Abroad agrees to provide: 

  1. Assessment License. Scientific measurement of Client’s progress using the Abroad Awareness Assessment (“Assessment”).  
     

  2. 360. 360 interviews with Client’s colleagues and/or loved ones, chosen by the Parties.
     

  3. Coaching. Participation in two (2) coaching sessions (“Coaching”) per month for a total of twelve (12) sessions or twenty-four (24) sessions, depending on the coaching program selected. Coaching Sessions may reasonably accrue from month to month, but all sessions must be used within one month of the date of the final month of the coaching program (e.g, within seven months if a six-month coaching program is chosen), and the Client shall be entitled to have longer and shorter coaching sessions as needed. The International Coaching Federation (“ICF”) defines coaching as partnering with clients in a thought-provoking and creative process that inspires them to maximize their personal and professional potential.
     

  4. On-Demand Support. Client can receive reasonable on-demand support (“On-Demand Support”) from Primary Coach in the form of supplemental phone calls, text or WhatsApp messages, communication on the Abroad platform, and e-mails. Reasonable on demand support includes calls limited to 15-30 minutes during the Coach’s business hours. Up to 60 minutes of supplemental on-demand support can be provided for every six months of coaching. 
     

  5. Impact Report. Comprehensive report at the end of the engagement that celebrates and highlights key growth and areas for continuous learning and development (“Impact Report”).
     

3. OBLIGATIONS
 

  1. Abroad Obligations.  Your Abroad Coach shall show up on-time for scheduled meetings and make themselves available for on-demand support on an as-needed basis, per section 2-d above.
     

  2. Client  Obligations.  Client agrees to show up for all scheduled meetings on time, willing to learn, and ready to challenge their deepest assumptions. Client also agrees to provide the Abroad Coach adequate lead-time for scheduling changes of Coaching Sessions. Any sessions cancelled with less than 24 hours notice will be counted as sessions and deducted from the balance of remaining sessions. lWhen Client notifies Abroad more than 24 hours in advance, each session may be rescheduled once within two weeks of the original date of the session. 

4. TERMS AND TERMINATION
 

This Agreement shall commence on the Effective Date and continue for an initial term of six (6) months. Upon completion of this initial term, this Agreement shall renew on a monthly basis unless either Party elects to terminate the agreement by giving notice in writing to the other party no later than thirty (30) days prior to the expiration of the then current term. Either Party may at any time terminate this Agreement by giving the other Party not less than thirty (30) days prior written notice.

5. PAYMENT


Client agrees to pay for their coaching program in the amount and currency specified on their payment plan, using Abroad approved payment systems.      

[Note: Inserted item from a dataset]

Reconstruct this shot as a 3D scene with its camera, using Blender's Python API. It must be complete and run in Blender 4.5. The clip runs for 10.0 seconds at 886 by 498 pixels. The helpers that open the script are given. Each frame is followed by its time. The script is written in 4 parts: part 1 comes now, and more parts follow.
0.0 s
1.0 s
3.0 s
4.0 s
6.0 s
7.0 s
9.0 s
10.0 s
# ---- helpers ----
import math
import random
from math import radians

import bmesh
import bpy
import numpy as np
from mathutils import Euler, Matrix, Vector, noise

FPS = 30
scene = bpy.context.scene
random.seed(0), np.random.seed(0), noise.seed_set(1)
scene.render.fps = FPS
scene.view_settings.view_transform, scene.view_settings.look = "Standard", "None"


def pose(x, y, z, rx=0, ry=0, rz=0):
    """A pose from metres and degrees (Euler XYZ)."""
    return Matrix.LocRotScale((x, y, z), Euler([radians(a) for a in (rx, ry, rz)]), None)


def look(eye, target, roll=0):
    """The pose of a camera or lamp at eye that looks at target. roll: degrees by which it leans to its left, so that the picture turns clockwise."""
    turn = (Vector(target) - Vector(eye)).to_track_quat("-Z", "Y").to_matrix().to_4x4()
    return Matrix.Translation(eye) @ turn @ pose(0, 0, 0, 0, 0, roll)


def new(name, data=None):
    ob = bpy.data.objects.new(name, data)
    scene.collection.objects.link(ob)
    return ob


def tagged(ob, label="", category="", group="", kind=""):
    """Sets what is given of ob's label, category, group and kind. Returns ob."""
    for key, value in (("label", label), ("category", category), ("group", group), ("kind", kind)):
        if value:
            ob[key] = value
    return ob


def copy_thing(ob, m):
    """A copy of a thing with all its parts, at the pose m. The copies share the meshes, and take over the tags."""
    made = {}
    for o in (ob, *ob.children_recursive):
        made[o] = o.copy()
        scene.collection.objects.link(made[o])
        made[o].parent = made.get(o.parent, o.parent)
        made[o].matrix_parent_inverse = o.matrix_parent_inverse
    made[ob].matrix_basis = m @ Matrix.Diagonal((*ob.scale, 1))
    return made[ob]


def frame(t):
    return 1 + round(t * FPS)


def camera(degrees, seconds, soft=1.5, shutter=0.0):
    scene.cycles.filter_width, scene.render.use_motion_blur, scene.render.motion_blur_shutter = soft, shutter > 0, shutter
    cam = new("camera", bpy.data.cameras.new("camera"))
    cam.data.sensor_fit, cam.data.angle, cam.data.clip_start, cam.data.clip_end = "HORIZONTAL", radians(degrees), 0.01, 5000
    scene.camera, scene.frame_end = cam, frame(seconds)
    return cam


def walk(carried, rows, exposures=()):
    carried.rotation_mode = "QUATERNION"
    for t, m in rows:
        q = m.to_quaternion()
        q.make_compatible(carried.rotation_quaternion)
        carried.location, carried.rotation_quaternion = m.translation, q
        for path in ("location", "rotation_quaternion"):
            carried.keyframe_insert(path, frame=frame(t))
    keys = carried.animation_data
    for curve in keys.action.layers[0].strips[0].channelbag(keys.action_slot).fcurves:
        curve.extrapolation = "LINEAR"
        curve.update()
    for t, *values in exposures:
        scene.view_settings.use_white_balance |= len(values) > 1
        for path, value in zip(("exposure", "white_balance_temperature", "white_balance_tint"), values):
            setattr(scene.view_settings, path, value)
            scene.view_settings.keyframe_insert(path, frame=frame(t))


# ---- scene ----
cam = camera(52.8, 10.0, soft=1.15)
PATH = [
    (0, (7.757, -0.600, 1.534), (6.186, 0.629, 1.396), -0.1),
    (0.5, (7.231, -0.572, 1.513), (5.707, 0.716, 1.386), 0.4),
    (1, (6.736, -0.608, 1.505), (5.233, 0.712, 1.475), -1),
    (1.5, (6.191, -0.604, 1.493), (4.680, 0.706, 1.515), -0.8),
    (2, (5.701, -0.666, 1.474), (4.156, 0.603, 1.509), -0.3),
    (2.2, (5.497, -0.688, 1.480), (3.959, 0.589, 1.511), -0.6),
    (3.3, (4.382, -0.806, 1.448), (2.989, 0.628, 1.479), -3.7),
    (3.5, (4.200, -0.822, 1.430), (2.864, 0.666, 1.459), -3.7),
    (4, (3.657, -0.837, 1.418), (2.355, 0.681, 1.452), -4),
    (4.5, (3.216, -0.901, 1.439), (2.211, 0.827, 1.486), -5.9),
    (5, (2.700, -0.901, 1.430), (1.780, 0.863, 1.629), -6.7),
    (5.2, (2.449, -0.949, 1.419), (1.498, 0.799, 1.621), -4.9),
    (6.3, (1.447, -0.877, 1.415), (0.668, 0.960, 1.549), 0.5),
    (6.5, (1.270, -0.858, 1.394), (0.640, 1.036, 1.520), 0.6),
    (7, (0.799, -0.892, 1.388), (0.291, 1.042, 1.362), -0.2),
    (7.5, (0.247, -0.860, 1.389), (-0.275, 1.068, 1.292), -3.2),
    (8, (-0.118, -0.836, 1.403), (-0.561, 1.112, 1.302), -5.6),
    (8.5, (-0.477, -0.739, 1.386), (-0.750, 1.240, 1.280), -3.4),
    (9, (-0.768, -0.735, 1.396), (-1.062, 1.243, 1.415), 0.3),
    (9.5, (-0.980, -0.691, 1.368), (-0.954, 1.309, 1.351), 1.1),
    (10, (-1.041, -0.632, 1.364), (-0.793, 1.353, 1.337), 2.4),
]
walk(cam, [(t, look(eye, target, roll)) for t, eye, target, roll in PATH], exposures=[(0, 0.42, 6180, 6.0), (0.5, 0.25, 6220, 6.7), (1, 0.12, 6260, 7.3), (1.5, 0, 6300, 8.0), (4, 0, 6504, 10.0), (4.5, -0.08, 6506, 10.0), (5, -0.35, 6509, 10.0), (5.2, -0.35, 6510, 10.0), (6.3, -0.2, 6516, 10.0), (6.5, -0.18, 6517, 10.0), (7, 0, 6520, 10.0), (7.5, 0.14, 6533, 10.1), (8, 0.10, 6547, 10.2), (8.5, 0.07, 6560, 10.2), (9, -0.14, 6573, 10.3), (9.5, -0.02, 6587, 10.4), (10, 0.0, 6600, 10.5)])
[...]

6. CONFIDENTIALITY and DATA PRIVACY

The Parties understand and agree that the information shared during this engagement is highly confidential (hereinafter “Confidential Information”) and protected under the ethical practices of the International Coaching Federation, as well as data privacy laws of the United States of America. 
 

  1. The Parties agree not to disclose the other’s Confidential Information without the prior written consent of the other Party and not to use, record or reproduce the other Party’s Confidential Information other than for the purposes of performing its obligation hereunder.
     

  2. Either Party may designate information as confidential by: (a) marking written or digital information or other physical media as “Confidential” or with a similar legend prior to disclosure, (b) indicating in the visual display of a program that the program is confidential, (c) identifying oral information as confidential at the time of disclosure to Recipient, or (d) notifying the Recipient in writing prior to disclosure that certain specifically identified types of information are considered to be confidential.
     

  3. Parties shall not have any obligations under this Agreement with respect to a specific portion of the Confidential Information of the other Party if it can be demonstrated with competent evidence that such Confidential Information:

    1. was in the public domain at the time it was disclosed to either Party;

    2. entered the public domain subsequent to the time it was disclosed to either Party, through no fault of either Party;

    3. was in Party’s possession free of any obligation of confidence at the time it was disclosed to the other Party; or

    4. was rightfully communicated to the Party free of any obligation of confidence subsequent to the time it was disclosed to the other Party.
       

  4. Notwithstanding the above, either Party may disclose certain Confidential Information of the other Party, without violating the obligations of this Agreement, to the extent the disclosure is required by a valid order of a court or other governmental body having jurisdiction, provided that the Party provides the other Party with reasonable prior written notice of such disclosure and makes a reasonable effort to obtain, or to assist the Party in obtaining, a protective order preventing or limiting the disclosure and/or requiring that the Confidential Information so disclosed be used only for the purposes for which the law or regulation required, or for which the order was issued.
     

  5. Either party shall immediately notify the other Party upon discovery of any loss or unauthorized disclosure of the Confidential Information of the Party.

     

Upon termination of this Agreement, each Party may request to return to the other any such Confidential Information disclosed by the other Party in connection with this Agreement.  The Parties’ obligations under this section 6 shall survive the termination of this Agreement.]